Такова та сторона рабовладельческой жизни, которая отразилась на гражданском праве древнего Рима. Римское гражданское право, в его развитом виде, проникнуто идеей почти неограниченного личного господства. Начало частной собственности и свободы договора проводятся резко, можно сказать – бездушно. Это право было назначено для относительно небольшого круга достаточных граждан. Эгоизм маскировался в этом обществе в форму холодного признания всеобщей равноправности; предположение всеобщего социального и экономического равенства проходило через все главные юридические определения. Жалоба бедняка была слишком слаба сравнительно со стоном раба для того, чтобы быть услышанной законодателем.

III. Учение юристов о правоспособности

Divisio personarum.

§ 188. На почве отношений, изображенных выше, сложилось учение юристов о делении лиц или divisio personarum[см. сноску 211].

Divisio personarum излагается Гаем и, со слов его, – в институциях Юстиниана. Эта divisio – опыт довольно несовершенный, сделанный, вероятно, в школе, с дидактическими целями. Несовершенство его выражается в двойственности основания, принятого для распределения лиц по категориям. Все лица разделяются прежде всего на свободных и рабов; в этом состоит высшее разделение – summa divisio. Свободные делятся на свободнорожденных и вольноотпущенников. Вольноотпущенники, в свою очередь, подразделяются на три категории: полноправные граждане (cives), латины по lex Iunia Norbana и дедитиции (§ 182).
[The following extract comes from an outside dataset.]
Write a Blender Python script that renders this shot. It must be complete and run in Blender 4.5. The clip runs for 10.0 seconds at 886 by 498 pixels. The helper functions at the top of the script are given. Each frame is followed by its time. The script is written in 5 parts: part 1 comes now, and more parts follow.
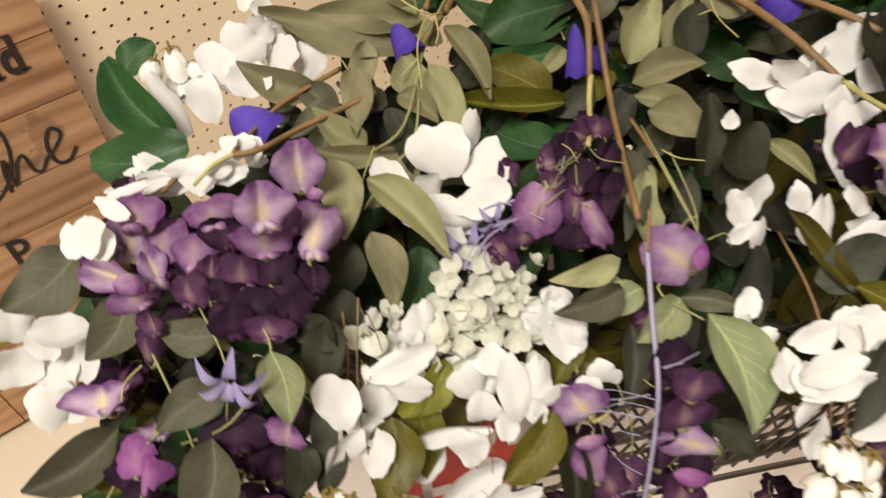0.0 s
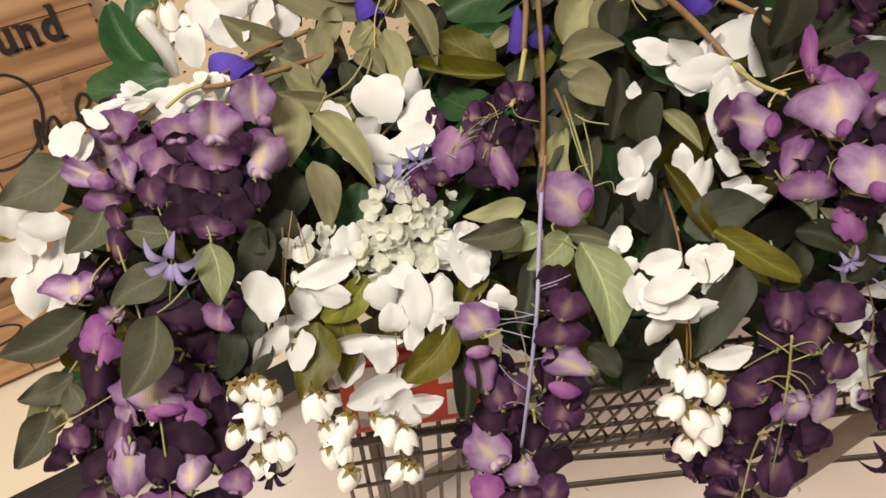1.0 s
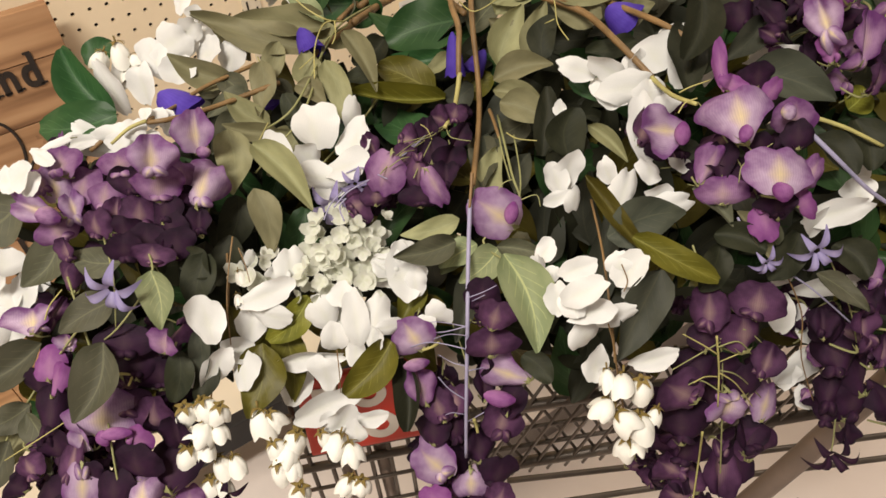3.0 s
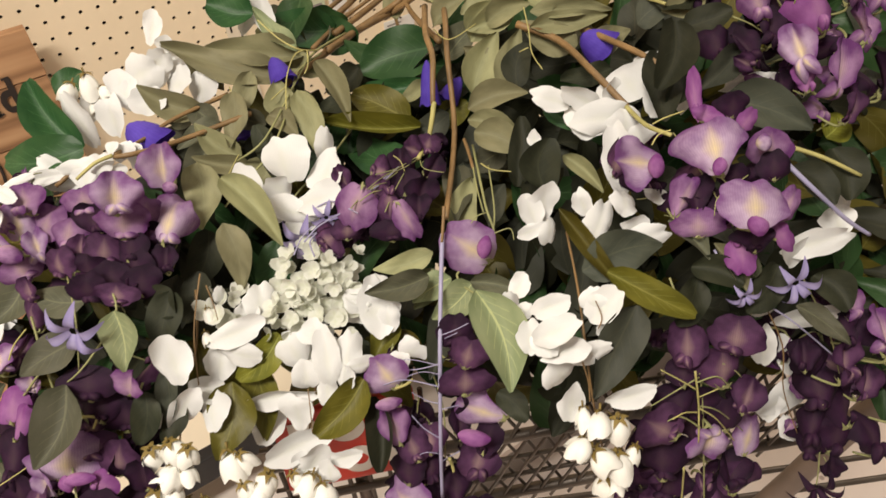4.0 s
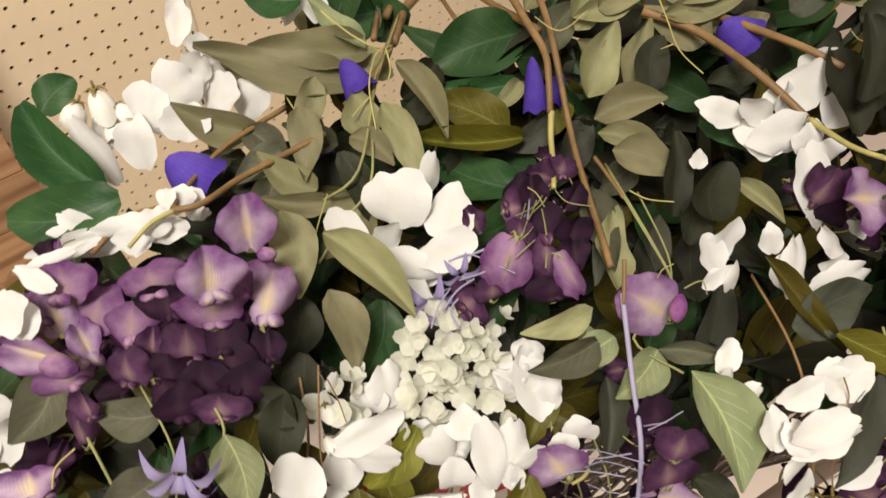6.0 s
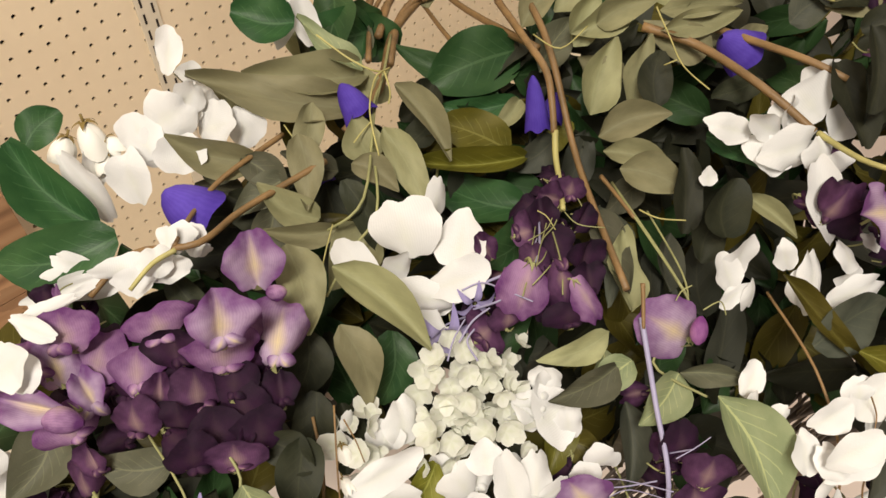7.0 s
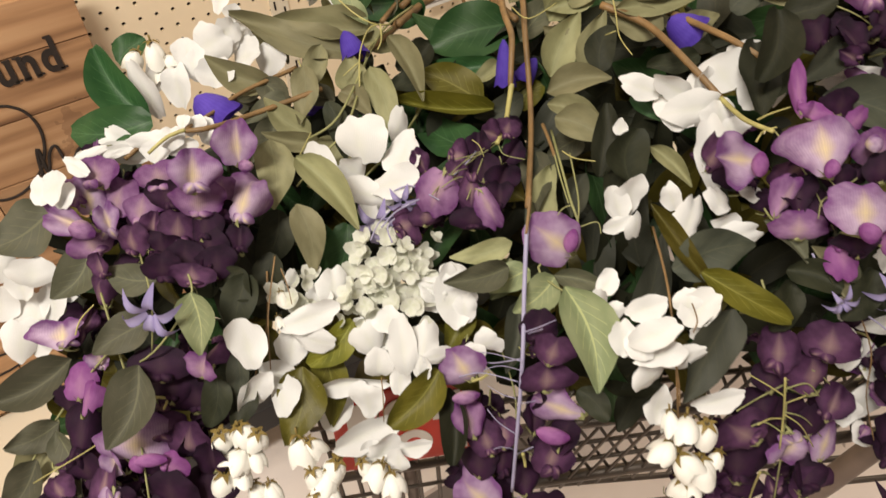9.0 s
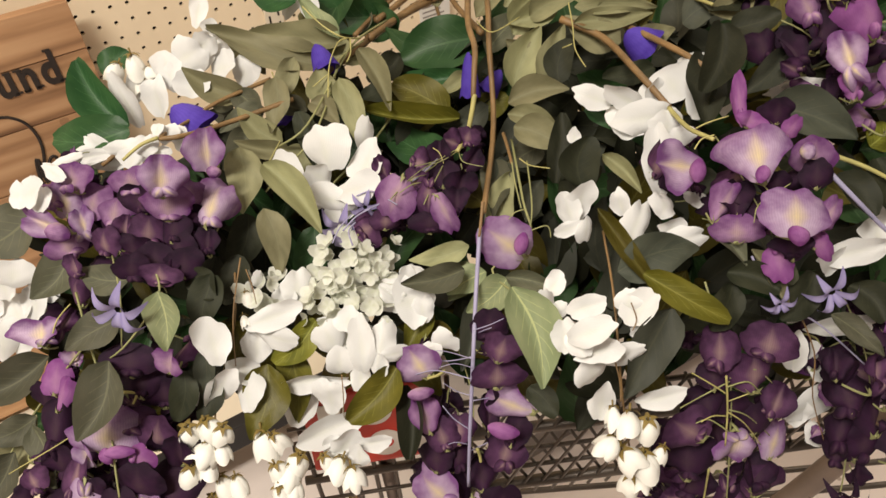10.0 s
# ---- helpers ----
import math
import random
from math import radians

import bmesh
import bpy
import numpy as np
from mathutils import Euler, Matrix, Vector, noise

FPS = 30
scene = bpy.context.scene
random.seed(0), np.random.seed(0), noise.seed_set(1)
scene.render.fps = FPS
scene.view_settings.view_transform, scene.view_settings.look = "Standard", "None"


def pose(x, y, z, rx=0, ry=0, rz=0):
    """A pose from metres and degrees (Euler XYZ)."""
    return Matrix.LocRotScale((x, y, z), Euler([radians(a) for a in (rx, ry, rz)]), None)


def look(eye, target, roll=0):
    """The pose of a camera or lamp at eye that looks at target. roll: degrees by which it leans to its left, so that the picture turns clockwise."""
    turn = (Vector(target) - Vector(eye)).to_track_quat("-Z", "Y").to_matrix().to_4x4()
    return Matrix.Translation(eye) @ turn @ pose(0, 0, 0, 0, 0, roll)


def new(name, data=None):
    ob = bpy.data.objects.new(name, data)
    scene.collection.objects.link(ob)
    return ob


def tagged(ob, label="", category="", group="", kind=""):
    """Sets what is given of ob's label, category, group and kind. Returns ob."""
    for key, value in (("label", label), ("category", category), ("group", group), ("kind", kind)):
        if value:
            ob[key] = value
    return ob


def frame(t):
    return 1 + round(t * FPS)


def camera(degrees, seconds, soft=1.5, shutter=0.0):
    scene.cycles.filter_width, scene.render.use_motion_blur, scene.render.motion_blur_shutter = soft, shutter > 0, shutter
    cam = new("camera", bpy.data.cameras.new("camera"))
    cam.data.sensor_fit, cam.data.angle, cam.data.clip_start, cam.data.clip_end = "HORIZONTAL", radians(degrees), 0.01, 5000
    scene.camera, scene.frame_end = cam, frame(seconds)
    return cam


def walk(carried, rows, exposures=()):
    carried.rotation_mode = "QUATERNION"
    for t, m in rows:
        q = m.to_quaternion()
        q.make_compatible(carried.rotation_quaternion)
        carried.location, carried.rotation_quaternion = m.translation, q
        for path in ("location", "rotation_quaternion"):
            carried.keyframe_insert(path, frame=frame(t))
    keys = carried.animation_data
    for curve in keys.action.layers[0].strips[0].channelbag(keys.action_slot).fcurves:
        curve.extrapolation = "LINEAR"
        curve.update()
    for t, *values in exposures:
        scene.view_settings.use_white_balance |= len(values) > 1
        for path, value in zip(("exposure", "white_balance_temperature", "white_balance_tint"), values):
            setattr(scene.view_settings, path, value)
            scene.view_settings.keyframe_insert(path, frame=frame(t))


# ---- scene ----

За высшим делением следует другое, имеющее отношениe к лицам, которые обладают ius connubii, т.е. способностью вступать в семейственные отношения по римскому национальному праву. Это деление не совпадает с предыдущим и не может быть подведено под него. Все лица делятся на personae sui iuris и personae alieni iuris. Лица первой категории могут быть или совершенно самостоятельны (qui neutro iure teneantur), или же находиться во временной зависимости: под опекой (in tutela) или под попечительством (in curatione). Лица alieni iuris распадаются, по роду власти, которой он подчинены, на лиц in potestate (liberi et servi), in manu (uxor) и in mancipio.

Status.

Более обдуманными, нежели вышеизложенное деление, являются понятия: так называемые status и capitis deminutio[см. сноску 212]. Под status разумеется государственное и гражданское положение лица в римском обществе. С точки зрения субъективной, как степень правоспособности, как юридическое качество лица, status выражается словом caput. Status имеет три ступени: status libertatis, status civitatis, status familiae. Tria sunt quae habemus: libertatem, civitatem, familiam*; в этом ряду каждое последующее состояние предполагает существование предыдущих.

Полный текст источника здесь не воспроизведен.